André Laurendeau était obsédé par la place du Québec au sein du Canada. Il n’est guère étonnant qu’il se soit retrouvé à la tête de la Commission Laurendeau-Dunton qui fut un grand moment de la tentative de réconcilier le Canada et ses peuples fondateurs. Dans un éditorial du journal Le Devoir signé par André Laurendeau en mars 1962, il nous annonce les contours de ce que deviendra la Commission sur le bilinguisme et le biculturalisme :

« Je demande une étude honnête de la question – et notamment une enquête systématique sur la façon dont les États où le problème se pose l’ont résolu (par exemple, la Suisse et la Belgique); une autre enquête aussi poussée que possible, sur les motifs qui empêchent à l’heure actu2elle les Canadiens français de participer autant qu’ils le devraient et le pourraient à l’administration de leur pays.

On me fera remarquer que ces suggestions ne tiennent aucun compte des frontières constitutionnelles : c’est exact. J’examine en ce moment ce que devrait être un État bilingue; or, dans une Confédération, ses pouvoirs sont morcelés. Il faudrait donc que les réformes proposées reçoivent l’adhésion de onze gouvernements. N’est-ce pas signaler au départ qu’elles sont parfaitement irréalisables? À l’heure actuelle, en tout cas, je ne pense pas que l’État central ou qu’un seul des États provinciaux soit prêt à en accepter l’idée. L’expérience pourrait être tentée d’une autre manière.

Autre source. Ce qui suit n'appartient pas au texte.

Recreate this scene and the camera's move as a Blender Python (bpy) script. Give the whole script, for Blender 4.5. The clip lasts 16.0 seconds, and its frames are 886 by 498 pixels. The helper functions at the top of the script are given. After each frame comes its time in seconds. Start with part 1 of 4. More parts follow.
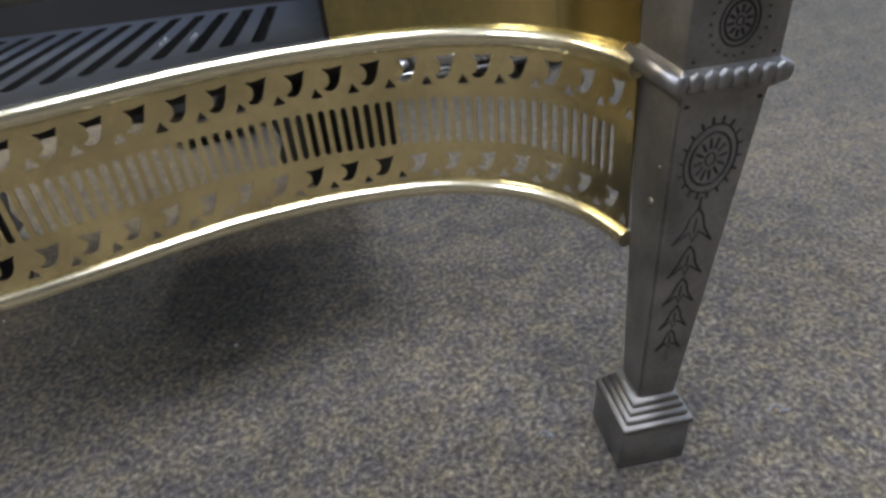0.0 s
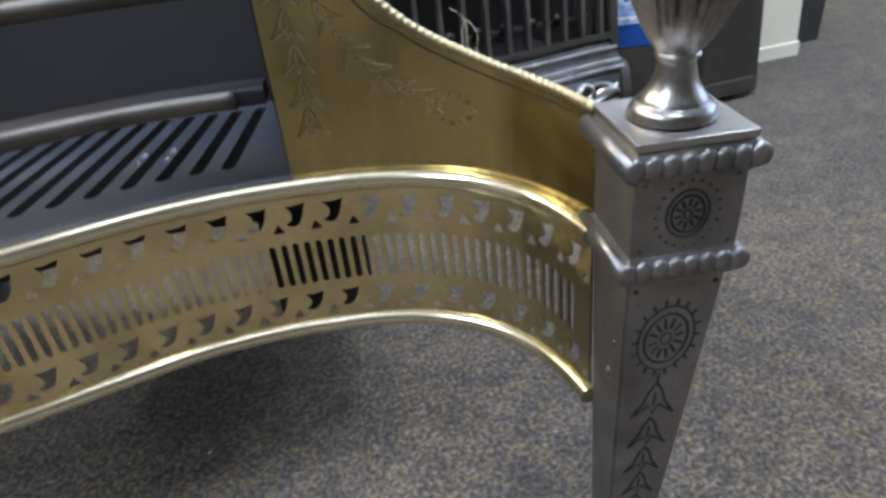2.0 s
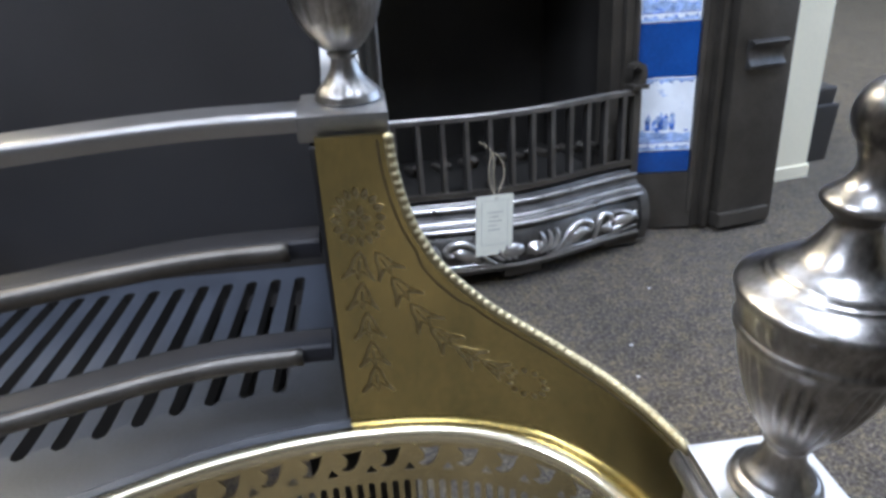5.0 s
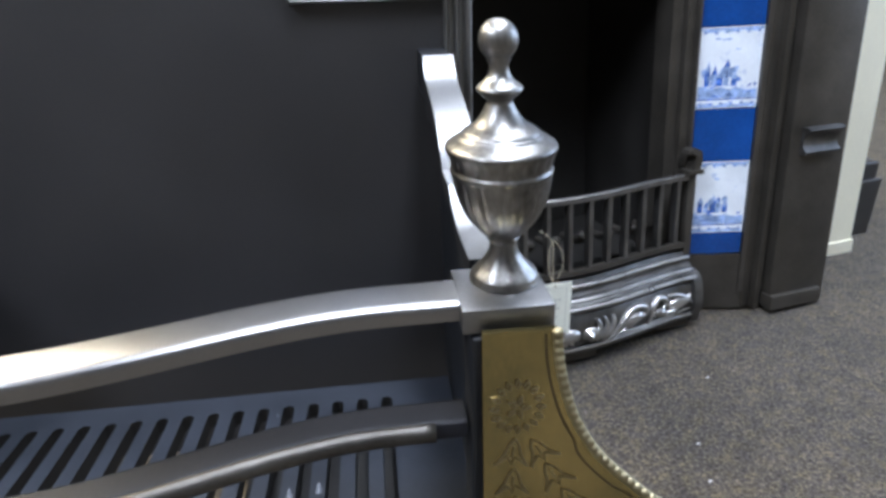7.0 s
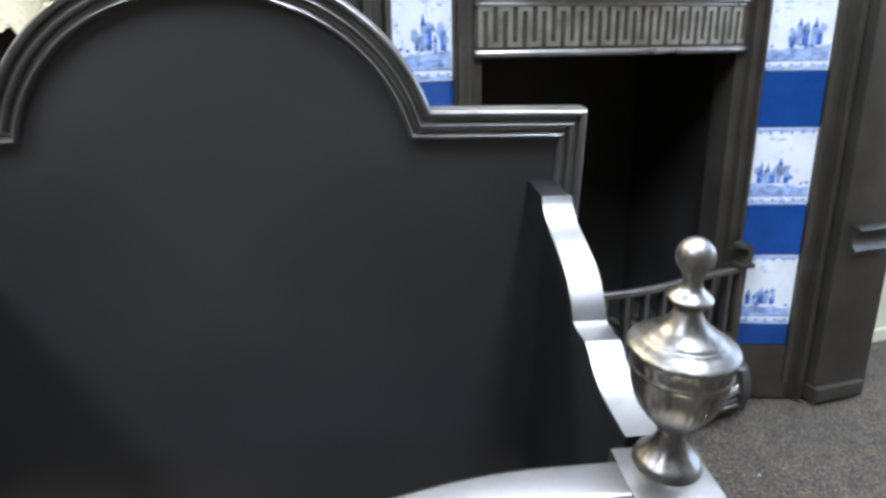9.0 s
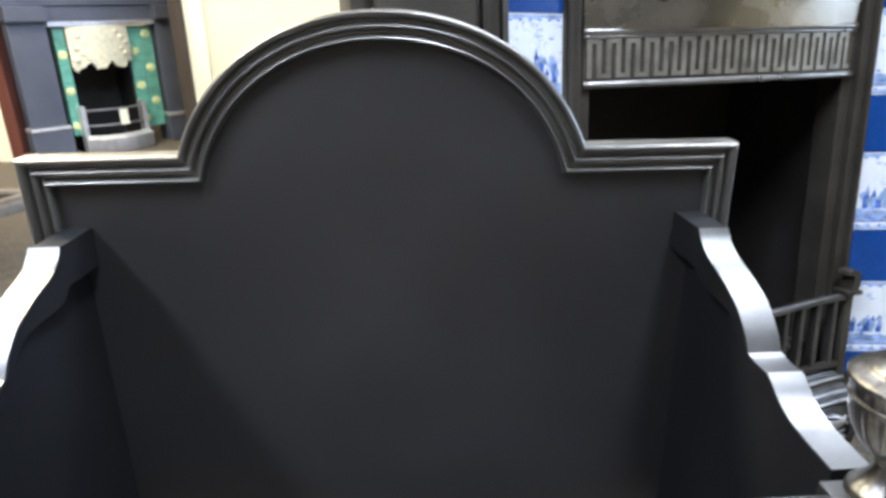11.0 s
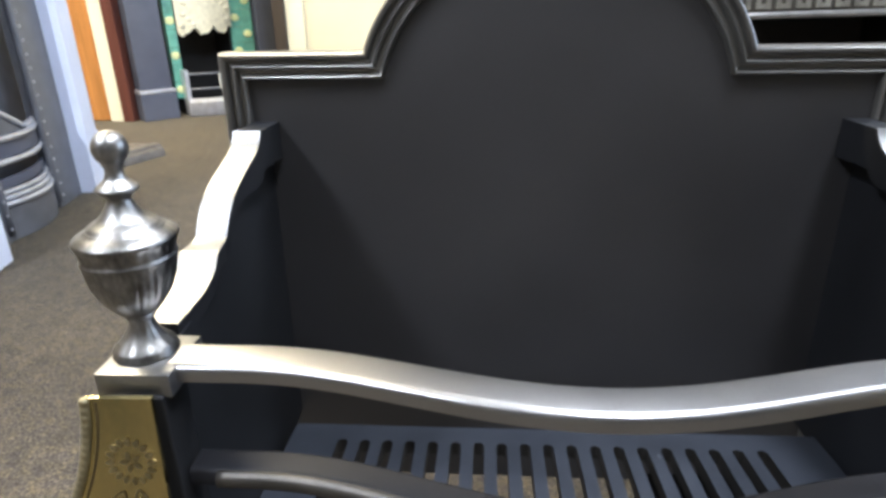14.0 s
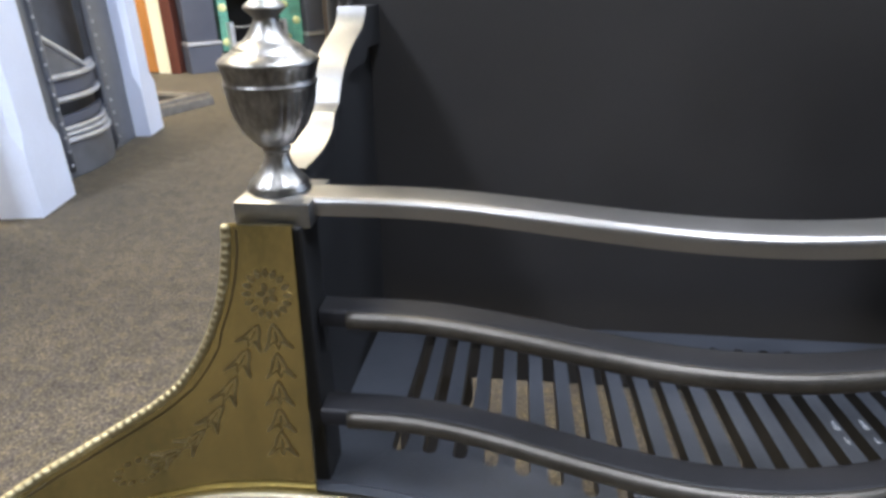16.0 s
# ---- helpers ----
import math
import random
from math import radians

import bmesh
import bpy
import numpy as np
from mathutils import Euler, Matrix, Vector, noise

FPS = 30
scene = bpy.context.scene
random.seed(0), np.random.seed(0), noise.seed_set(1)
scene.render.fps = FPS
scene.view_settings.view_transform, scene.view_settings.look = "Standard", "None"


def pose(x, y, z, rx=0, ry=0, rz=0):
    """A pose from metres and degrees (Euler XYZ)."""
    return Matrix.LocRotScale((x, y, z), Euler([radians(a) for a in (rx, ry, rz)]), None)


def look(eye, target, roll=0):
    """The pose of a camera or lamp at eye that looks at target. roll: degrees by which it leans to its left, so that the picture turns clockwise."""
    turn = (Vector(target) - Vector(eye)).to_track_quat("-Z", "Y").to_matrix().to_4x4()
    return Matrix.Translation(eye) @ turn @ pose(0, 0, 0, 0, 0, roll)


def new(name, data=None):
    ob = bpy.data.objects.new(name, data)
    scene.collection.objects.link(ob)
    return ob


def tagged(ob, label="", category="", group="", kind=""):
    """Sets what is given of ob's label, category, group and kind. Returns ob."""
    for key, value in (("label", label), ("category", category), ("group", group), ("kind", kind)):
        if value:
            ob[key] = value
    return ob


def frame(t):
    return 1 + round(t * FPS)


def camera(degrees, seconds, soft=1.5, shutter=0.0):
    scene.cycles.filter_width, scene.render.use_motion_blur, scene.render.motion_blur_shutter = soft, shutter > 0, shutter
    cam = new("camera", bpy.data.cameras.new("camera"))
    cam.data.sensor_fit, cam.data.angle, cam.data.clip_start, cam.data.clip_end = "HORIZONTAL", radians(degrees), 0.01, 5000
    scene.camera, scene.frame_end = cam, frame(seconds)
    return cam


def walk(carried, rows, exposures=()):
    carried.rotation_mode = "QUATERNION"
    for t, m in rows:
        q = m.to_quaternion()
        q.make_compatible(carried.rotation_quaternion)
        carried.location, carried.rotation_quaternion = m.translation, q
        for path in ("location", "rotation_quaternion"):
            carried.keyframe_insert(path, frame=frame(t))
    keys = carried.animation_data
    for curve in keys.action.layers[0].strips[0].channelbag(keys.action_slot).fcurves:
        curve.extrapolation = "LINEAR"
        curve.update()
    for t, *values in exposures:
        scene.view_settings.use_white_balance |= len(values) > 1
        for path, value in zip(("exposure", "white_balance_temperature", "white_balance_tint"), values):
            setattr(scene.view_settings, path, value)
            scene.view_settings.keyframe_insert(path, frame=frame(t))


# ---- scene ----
cam = camera(70.26, 16.0, soft=3.3)
PATH = [
    (0, (0.2354, -0.4402, 0.3568), (0.4456, 1.1808, -0.7957), -5.77),
    (0.5, (0.2575, -0.4336, 0.3606), (0.4146, 1.2049, -0.7755), -6.78),
    (1, (0.2732, -0.4243, 0.3729), (0.3982, 1.2330, -0.7397), -7.0),
    (1.5, (0.2813, -0.4133, 0.3868), (0.3912, 1.2576, -0.7067), -6.98),
    (2, (0.2874, -0.4007, 0.4042), (0.4210, 1.2817, -0.6689), -6.08),
    (2.5, (0.2927, -0.3885, 0.4258), (0.4628, 1.2987, -0.6345), -5.12),
    (3, (0.2971, -0.3759, 0.4486), (0.4869, 1.3195, -0.5951), -4.18),
    (3.5, (0.2896, -0.3625, 0.4638), (0.4995, 1.3404, -0.5639), -3.03),
    (4, (0.2773, -0.3468, 0.4789), (0.4895, 1.3640, -0.5352), -2.42),
    (6.5, (0.2128, -0.2931, 0.5623), (0.3818, 1.4818, -0.3438), -2.33),
    (7, (0.1891, -0.2741, 0.5762), (0.3806, 1.5108, -0.3055), -1.65),
    (7.5, (0.1712, -0.2616, 0.5956), (0.3678, 1.5314, -0.2685), -1.51),
    (8, (0.1489, -0.2539, 0.6152), (0.3543, 1.5517, -0.2200), -0.98),
    (8.5, (0.1291, -0.2470, 0.6342), (0.3361, 1.5699, -0.1757), -0.01),
    (9, (0.1070, -0.2419, 0.6460), (0.3129, 1.5880, -0.1346), 0.74),
    (11.5, (0.0011, -0.2537, 0.6588), (0.0256, 1.6149, -0.0538), -1.21),
    (12, (-0.0131, -0.2657, 0.6496), (-0.0425, 1.5947, -0.0841), -1.22),
    (12.5, (-0.0278, -0.2811, 0.6391), (-0.0904, 1.5725, -0.1094), -1.18),
    (13, (-0.0419, -0.2918, 0.6295), (-0.1220, 1.5602, -0.1212), -1.29),
    (13.5, (-0.0482, -0.2935, 0.6182), (-0.1635, 1.5527, -0.1421), -1.31),
    (14, (-0.0615, -0.2976, 0.6051), (-0.1932, 1.5437, -0.1643), -1.13),
    (14.5, (-0.0755, -0.3042, 0.5882), (-0.2279, 1.5278, -0.1995), -1.06),
    (15, (-0.0856, -0.3094, 0.5720), (-0.2615, 1.5122, -0.2348), -1.13),
    (15.5, (-0.1000, -0.3209, 0.5594), (-0.3012, 1.4904, -0.2645), -1.21),
    (16, (-0.1179, -0.3241, 0.5384), (-0.3410, 1.4728, -0.3108), -0.88),
]
walk(cam, [(t, look(eye, target, roll)) for t, eye, target, roll in PATH], [(0, -0.05, 5900, 15), (4, 0.0, 5650, 16), (7, -0.05, 5800, 15), (9, 0.06, 5900, 14), (12.5, 0.09, 6030, 14), (16, 0.0, 6100, 15)])

# ---------------------------------------------------------------- light
world = bpy.data.worlds.new("world")
scene.world = world
world.use_nodes = True
wn = world.node_tree.nodes
sky = wn.new("ShaderNodeTexSky")
sky.sky_type, sky.sun_disc, sky.sun_elevation, sky.sun_rotation = "NISHITA", False, radians(35), radians(120)
world.node_tree.links.new(sky.outputs["Color"], wn["Background"].inputs["Color"])
wn["Background"].inputs["Strength"].default_value = 0.08


def area_lamp(name, eye, target, sx, sy, power, colour):
    data = bpy.data.lights.new(name, "AREA")
    data.shape, data.size, data.size_y, data.energy, data.color = "RECTANGLE", sx, sy, power, colour
    ob = new(name, data)
    ob.matrix_world = look(eye, target)
    return ob


# ceiling fittings of the showroom and the daylight from the shop window
CEIL = 2.6
LAMPS = [(-1.55, -0.95, 84, True), (0.43, -0.30, 72, True), (0.22, 1.4, 14, False), (-1.75, 1.1, 108, False), (-2.0, 2.5, 105, False), (1.25, 0.72, 36, False)]
for lx, ly, lp, along in LAMPS:
    area_lamp("ceiling_light_lamp", (lx, ly, CEIL - 0.09), (lx, ly + 0.001, 0), *((0.3, 1.2) if along else (1.2, 0.3)), lp, (1.0, 0.87, 0.56) if lx < -1 and ly > 0 else (0.86, 0.94, 1.0))
area_lamp("window_light", (3.85, 1.0, 1.45), (0, 0.6, 0.4), 2.6, 1.7, 46, (0.56, 0.75, 1.0))

# ---------------------------------------------------------------- materials


def material(name, base, rough=0.5, metal=0.0, spot=0.15, scale=12.0, fine=180.0, bump=0.15, rough_var=0.1, second=None, coat=0.0, stretch=(1, 1, 1), dist=0.0006):
    """A surface with two scales of variation in colour, gloss and relief."""
    m = bpy.data.materials.new(name)
    m.use_nodes = True
    nt = m.node_tree
    n, link = nt.nodes, nt.links.new
    bsdf = n["Principled BSDF"]
    bsdf.inputs["Metallic"].default_value = metal
    bsdf.inputs["Coat Weight"].default_value = coat
    tc = n.new("ShaderNodeTexCoord")
    mp = n.new("ShaderNodeMapping")
    mp.inputs["Scale"].default_value = stretch
    link(tc.outputs["Object"], mp.inputs["Vector"])
    big, small = n.new("ShaderNodeTexNoise"), n.new("ShaderNodeTexNoise")
    for t, sc, det in ((big, scale, 5), (small, fine, 3)):
        link(mp.outputs["Vector"], t.inputs["Vector"])
        t.inputs["Scale"].default_value, t.inputs["Detail"].default_value = sc, det
    ramp = n.new("ShaderNodeMix")
    ramp.data_type = "RGBA"
    dark = second or tuple(c * (1 - spot * 1.6) for c in base)
    lite = tuple(min(1, c * (1 + spot)) for c in base)
    ramp.inputs["A"].default_value, ramp.inputs["B"].default_value = (*dark, 1), (*lite, 1)
    add = n.new("ShaderNodeMath")
    add.operation = "MULTIPLY_ADD"
    link(big.outputs["Fac"], add.inputs[0])
    add.inputs[1].default_value = 2.2
    sub = n.new("ShaderNodeMath")
    sub.operation = "MULTIPLY_ADD"
    link(small.outputs["Fac"], sub.inputs[0])
    sub.inputs[1].default_value, sub.inputs[2].default_value = 0.8, -1.0
    link(sub.outputs[0], add.inputs[2])
    add.use_clamp = True
    link(add.outputs[0], ramp.inputs["Factor"])
    link(ramp.outputs["Result"], bsdf.inputs["Base Color"])
    rr = n.new("ShaderNodeMath")
    rr.operation = "MULTIPLY_ADD"
    link(big.outputs["Fac"], rr.inputs[0])
    rr.inputs[1].default_value, rr.inputs[2].default_value = rough_var * 2, rough - rough_var
    rr.use_clamp = True
    link(rr.outputs[0], bsdf.inputs["Roughness"])
    if bump:
        b = n.new("ShaderNodeBump")
        b.inputs["Strength"].default_value, b.inputs["Distance"].default_value = bump, dist
        link(small.outputs["Fac"], b.inputs["Height"])
        link(b.outputs["Normal"], bsdf.inputs["Normal"])
    return m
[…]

Existe-t-il, au sein du Canada anglais, des individus assez nombreux et assez éclairés pour accepter d’examiner cette utopie? J’imagine qu’ils se réunissent et qu’ils forment, avec des Canadiens français, une sorte de constituante officieuse, qu’enfin ils arrivent à se mettre d’accord sur un programme commun. Autour du programme ainsi dégagé, une campagne d’opinion est amorcée dans toutes les parties du Canada.

A-t-elle des chances de succès? Il y a quelques années, je n’aurais même pas osé poser la question. Mais deux faits, il me semble, rendent cette expérience imaginable : d’une part, la réaction d’un certain nombre d’Anglo-canadiens devant l’américanisation de notre pays : d’autre part, le séparatisme québécois. Ces deux facteurs nouveaux ont assurément modifié les vues de plusieurs Anglo-canadiens. Il s’agissait de savoir jusqu’où. » (Valérie Lapointe-Gagnon, Panser le Canada. Une histoire intellectuelle de la commission Laurendeau-Dunton, Montréal, Éditions du Boréal, 2018, p. 68-69).

André Laurendeau fut un penseur majeur de la Québécitude. Un authentique homme de la Révolution tranquille qui avait comme Jean Lesage le Canada comme pays, mais le Québec comme patrie. Son principal héritier est sans conteste l’ancien premier ministre du Québec René Lévesque. Comme lui, les volontés d’André Laurendeau se sont butées à Pierre Elliott Trudeau. André Laurendeau souhaitait un statut particulier pour le Québec. Il voulait que notre nation soit reconnue comme l’un des peuples fondateurs de ce pays s’inscrivant en cela dans les sentiers de la pensée du fondateur du journal Le Devoir, Henri Bourassa.

On ne saura jamais s’il aurait osé affronter Pierre Elliott Trudeau devenu premier ministre du Canada en 1968 au moment de sa mort et avant la remise du rapport de sa commission. Chose certaine, tous les grands éléments du débat Québec-Canada que l’on a connu par la suite se sont retrouvés au cœur des préoccupations d’André Laurendeau et faisaient l’objet de virulentes discussions au sein de ce groupe d’intellectuels. Le multiculturalisme, le sort des minorités francophones, le statut du Québec, autant de sujets qui mettaient aux prises les différents membres de la Commission Laurendeau-Dunton.

Chose certaine, les gens qui comme moi croient en un avenir du Québec au sein du Canada sont héritiers de ce grand intellectuel que fut pour le Québec : André Laurendeau.